We know that education is an enabler; it is something that lifts people out of their situation. In our region, education is making a great difference to the vast number of people who still do not enjoy the standard of living that we do here in Australia. Exporting education is a great and powerful enabler for our region. It is something that enhances Australia’s reputation and role within our region and it has the capacity to do a great deal of good for our future relations with such important neighbours and trading partners. So it is important that we do not damage the reputation of this important sector by acting injudiciously. I would not suggest here today that that is the intention of the government. Rather, I simply say that, perhaps in our rush to respond to alarming situations, there are unintended consequences of that rush.

Legislating is not always necessarily the best answer to a problem like this, particularly when you look at peak bodies like the Australian Council for Private Education and Training. They represent about 1,119 organisations around Australia. Membership of their body requires a certain standard and a certain set of ethics and that, in effect, allows for self-regulation and that limits the capacity for problems and fraud. Some of the members opposite have spoken about self-regulation. Self-regulation can be a much more effective response in many instances than government legislation. In relation to these problems, the reality is that whatever legislation you pass, you still require a great deal of industry input of self-regulation to occur. We ought to be encouraging a system of self-regulation.

Some of the private providers that came to see me spoke of the mechanisms they use when one of their private institutions fails or may not be able to meet the commitments it has made to overseas students who have arrived here to study. Of course, this is the critical area. With the best will or the best intentions in the world, an institution may not be able to meet its commitments. An insurance scheme put together by a peak body could provide the capacity for other institutions to share the load of the member or institution that is unable to meet its commitments and could therefore take on the overseas students and so alleviate the problem. It is that kind of practical and considered industry specific solution that we ought to consider as an alternative in helping to deal with this situation. The legislation before us will deal with a very different situation—that is, people who behave unethically and do not met their commitments to overseas students. The legislation is designed to protect students who can often be vulnerable or who are unable to protect themselves—and that intention is a good thing.

In summing up that section of the provisions, I caution that we ought to very carefully ensure that the reregistration process does not inadvertently add continual and extra pressure on institutions that go through very rigorous processes to meet their accreditation at both the state and federal levels.

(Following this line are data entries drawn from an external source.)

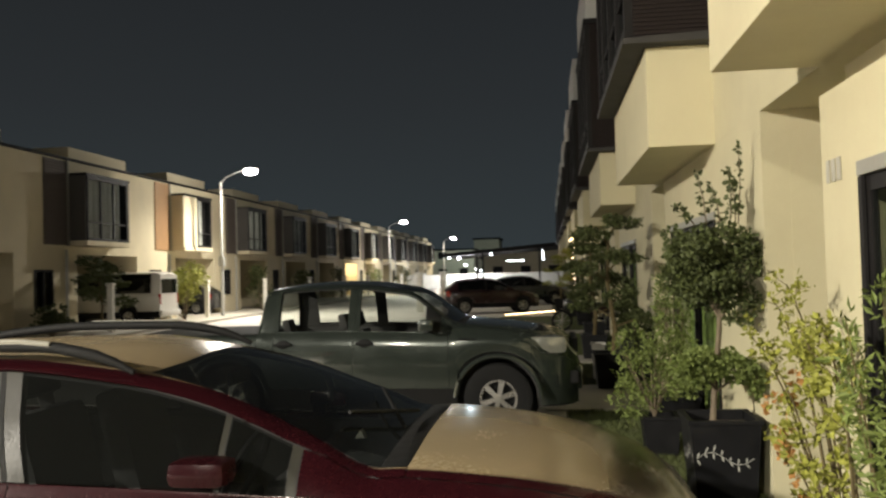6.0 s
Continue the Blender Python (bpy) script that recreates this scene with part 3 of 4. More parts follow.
def mirror_pair(car, x, y, z, paint, k=1.0):
    for sg in (1, -1):
        bm = boxed(x - 0.07, x + (0.1 if k == 1 else 0.19) * k, sg * (y + 0.02), sg * (y + 0.02 + 0.2 * k), z - 0.06 * k, z + 0.065 * k, 0.042 if k < 1 else 0.035)
        m = part("door_mirror", bm, paint, car, smooth=True)
        part("mirror_glass", boxed(x - 0.073, x - 0.066, sg * (y + 0.06), sg * (y + 0.16 * k), z - 0.03 * k, z + 0.034 * k), CHROME, m)
        part("mirror_stalk", boxed(x - 0.02, x + 0.06, sg * (y - 0.06), sg * (y + 0.03), z - 0.06, z - 0.01, 0.01), TRIM, m)


# red crossover
def red_panel(u, j):
    if j <= 0 and u > 0.3:
        return ("sill_trim", TRIM, True)
    if j <= 5:
        if u < 0.55:
            return ("front_fender", RED_PAINT, True) if j > 2 else ("front_bumper_panel", RED_PAINT, True)
        if u < 1.5:
            return ("front_fender", RED_PAINT, True)
        if u < 2.67:
            return ("front_door", RED_PAINT, True)
        if u < 3.5:
            return ("rear_door", RED_PAINT, True)
        return ("quarter_panel", RED_PAINT, True)
    if j <= 8:
        if u < 1.38:
            return ("front_fender", RED_PAINT, True)
        if u < 1.58:
            return ("front_fender", RED_PAINT, True)
        if u < 1.62:
            return ("corner_trim", PILLAR_FILM, True)
        if u < 1.86:
            return ("quarter_window", CAR_GLASS_DARK, True)
        if u < 1.885:
            return ("corner_post", PILLAR_FILM, True)
        if u < 2.6:
            return ("side_window", CAR_GLASS_DARK, True)
        if u < 2.67:
            return ("front_door_frame", PILLAR_FILM, True)
        if u < 2.69:
            return ("pillar_gap", TRIM, True)
        if u < 2.76:
            return ("rear_door_frame", PILLAR_FILM, True)
        if u < 3.55:
            return ("side_window", CAR_GLASS_DARK, True)
        if u < 3.65:
            return ("window_divider", TRIM, True)
        if u < 4.1:
            return ("side_window", CAR_GLASS_DARK, True)
        return ("quarter_panel", RED_PAINT, True)
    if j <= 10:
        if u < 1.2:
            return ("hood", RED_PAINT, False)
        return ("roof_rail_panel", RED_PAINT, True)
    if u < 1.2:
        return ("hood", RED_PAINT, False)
    if u < 1.3:
        return ("cowl", TRIM, False)
    if u < 2.2:
        return ("windscreen", SCREEN_GLASS, False)
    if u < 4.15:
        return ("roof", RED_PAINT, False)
    return ("rear_window", CAR_GLASS_DARK, False)


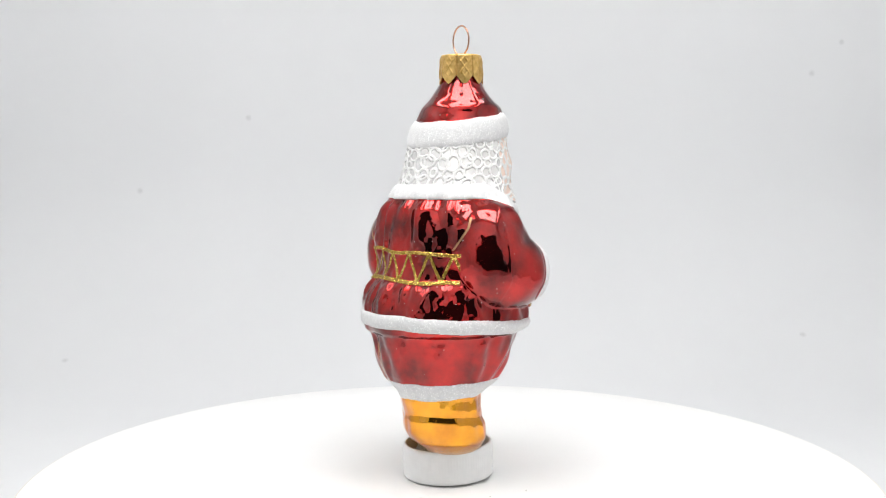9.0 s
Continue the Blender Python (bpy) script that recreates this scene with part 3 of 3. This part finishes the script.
    for off in (0.0, -0.35):
        for ri, (rr, dz) in enumerate(rows):
            for q in range(n):
                a = 2 * math.pi * q / n
                s = scallop(a)
                tooth = 1 - abs(2 * s - 1) ** 1.4
                depth_ = dz * (6.6 + 2.6 * tooth) / 8.0 if ri > 2 else dz
                groove = -0.4 * math.exp(-((min(s, 1 - s) / 0.035) ** 2)) if ri > 0 else 0
                lu, lv = (s - 0.5) * 5.4, depth_ - 4.0
                stamp = 0.0
                if ri > 1:
                    d1 = min(abs(abs(lu) + abs(abs(lv) - 1.55) * 0.75 - 1.15), abs(abs(lu) - abs(lv) * 0.75))
                    stamp = 0.30 * math.exp(-((d1 / 0.17) ** 2)) if abs(lu) < 1.6 else 0.0
                R_ = rr + off + groove + stamp
                verts.append((R_ * math.cos(a), cy + R_ * math.sin(a), 134.2 - depth_))
    m_ = len(rows)
    for s in range(2):
        for a in range(m_ - 1):
            for q in range(n):
                b = (q + 1) % n
                f = (s * m_ * n + a * n + q, s * m_ * n + (a + 1) * n + q, s * m_ * n + (a + 1) * n + b, s * m_ * n + a * n + b)
                faces.append(f if s == 0 else f[::-1])
    for q in range(n):
        b = (q + 1) % n
        faces.append(((m_ - 1) * n + q, (2 * m_ - 1) * n + q, (2 * m_ - 1) * n + b, (m_ - 1) * n + b))
    faces.append(tuple(range(n)))
    part("crown_cap", leaned(mesh_of("crown_cap", verts, faces, [BRASS])), top, "stamped gold metal cap with a scalloped edge")
    loop = []
    for q in range(41):
        a = radians(-60 + 300 * q / 40)
        loop.append((3.95 * math.cos(a), cy + 0.42 * math.cos(a), 138.8 + 4.6 * math.sin(a)))
    loop = [(loop[0][0] - 0.2, cy, 133.2)] + loop + [(loop[-1][0] + 0.2, cy, 133.2)]
    part("hanging_loop", leaned(tube("hanging_loop", loop, 0.28, COPPER)), top, "thin copper wire loop")
    return top


# ---- crumbs on the platter ----
def build_crumbs():
    out = []
    rnd = random.Random(8)
    for x, y, s in CRUMBS:
        bm = bmesh.new()
        bmesh.ops.create_icosphere(bm, subdivisions=1, radius=s * MM)
        for v in bm.verts:
            v.co *= rnd.uniform(0.6, 1.2)
            v.co.z *= 0.5
            v.co += Vector((x, y, 0.4 * s + tilt(x, y))) * MM
        me = bpy.data.meshes.new("crumb")
        bm.to_mesh(me)
        bm.free()
        me.materials.append(CRUMB)
        ob = new("crumb", me)
        tagged(ob, "tiny brown crumb lying on the white platter", "crumb", group="crumbs on the platter")
        out.append(ob)
    return out


CRUMBS = [(8.8, -12.9, 0.28), (-27.1, -10.7, 0.32), (-26.4, 2.0, 0.2)]

build_box()
build_lights()
stand, platter = build_turntable()
pedestal = build_pedestal()
ornament = build_ornament()
crumbs = build_crumbs()


def motions():
    rows = []
    for k in range(33):
        t = 0.5 * k
        rows.append((t, pose(0, 0, 0, 0, 0, SPIN0 + SPIN * t)))
    for ob in (platter, pedestal, ornament, *crumbs):
        walk(ob, rows)


motions()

The other provisions of this bill are quite important. They go a long way towards alleviating many of the serious problems which have arisen in recent times. Fraudulent practices can cause irreparable damage to this vital industry for Australia. It is important that we act to send a signal to those people who would engage in fraudulent practices that they will not be accepted and that they will not be able to continue that activity.

As an opposition, we have great concerns that this legislation goes the entire way in relation to these matters. The coalition has proposed amendments, and I record my support for those amendments because there needs to be a tightening up to prevent students being duped by incompetent or dishonest providers.  Some of these are high-quality amendments and I recommend them to the government. We have introduced, for example, an amendment aimed at ensuring that regulatory bodies follow a risk management approach when determining the reregistration of providers. This is what I have been speaking about. This risk management system would mean that you look at the experience with the already registered entities—that is, those which have been in operation for a substantial period and have a record of success, being long-term viable businesses that employ thousands of people and potentially educate thousands of students. There ought not be a particular burden or question asked of those successful enterprises, which are not in question.

We really believe risk management in the approach to the implementation of this legislation is absolutely vital. As I have spoken about, there are already significant hurdles in place for many colleges and education facilities. Therefore, that amendment is a high-quality amendment. I do not think any government, of any persuasion, should stand and say, ‘We are the arbiters of all things that are good in legislative terms or legislative instruments.’ Indeed, when oppositions or other parties propose sensible and common-sense amendments, governments ought to consider those amendments with a view to improving legislation. I think that a risk management approach in reregistration is simply common sense and good policy that ought to be adopted by any government.

Looking at some of the other amendments that we are proposing, it is also critical that education agents are providing reliable and up-to-date information to prospective students. We have proposed that improved services be provided by education agents and a requirement that education agents will undertake qualified training. Once again, this is a sensible amendment. As a result, more accurate information will be given to prospective students, ensuring that their education experience in Australia is in line with their expectations. Again, this is a sensible amendment which is proactive and positive and will improve this proposed legislation. Indeed, the provision in the bill requiring the publication of the names of education agents is a good provision and should be supported. Equally, I accept that our proposed amendment that they undergo qualified training is also a good proposal which ought to be seriously considered and will improve the integrity of this legislation.

The third area of concern which we have as an opposition is the default fund for reimbursing overseas students if their provider ceases operation. This fund reimburses the student when the fund manager is unable to secure a suitable alternative training place for the student. Looking at how many recent provider closures there have been, this fund is obviously at a level where it must be fairly close to some sort of collapse. Recently, there has been a spate of very significant collapses, of private closures. They have been well publicised and there is an issue in relation to this fund. We have sought some more amendments that seek to improve the accountability and transparency of this fund—something I widely support. Under our amendment, the fund manager would be required to provide the minister with a written report in each instance of provider default where a claim is made on the fund. The minister would then have 30 days to table this in parliament. In terms of accountability and transparency, that is a good amendment. Thinking about how we could practically deal with the problems that come from provider collapses, then of course an assurance fund is one practical way of ensuring that we deal with the on-the-ground problems created when a provider collapses.

Without labouring the point too many times today, I really want to record my full support for this important sector of the Australian economy. This is our third biggest export area. It provides $15.8 billion to the Australian economy. The experience is overwhelmingly positive with the major number of private education providers in Australia for overseas students being ethical and conducting themselves to a high standard, promoting a good quality product that is in demand by our neighbours. Many of our neighbours choose to educate their children here because of the quality of the products that Australian institutions are offering.

The private education sector for overseas students is a great Australian success story. I feel that this legislation will allow for those institutions which are behaving fraudulently or unethically to be further limited. That is a good objective. However, in doing so, I would caution the government in reiterating that it ought to think carefully about how that is achieved. The legislation ought not place extra burdens upon those very ethical and properly conducted operators who have been in business for many years and provide good products. It ought to take a risk management approach and consider the opposition’s amendments in the spirit in which they are intended.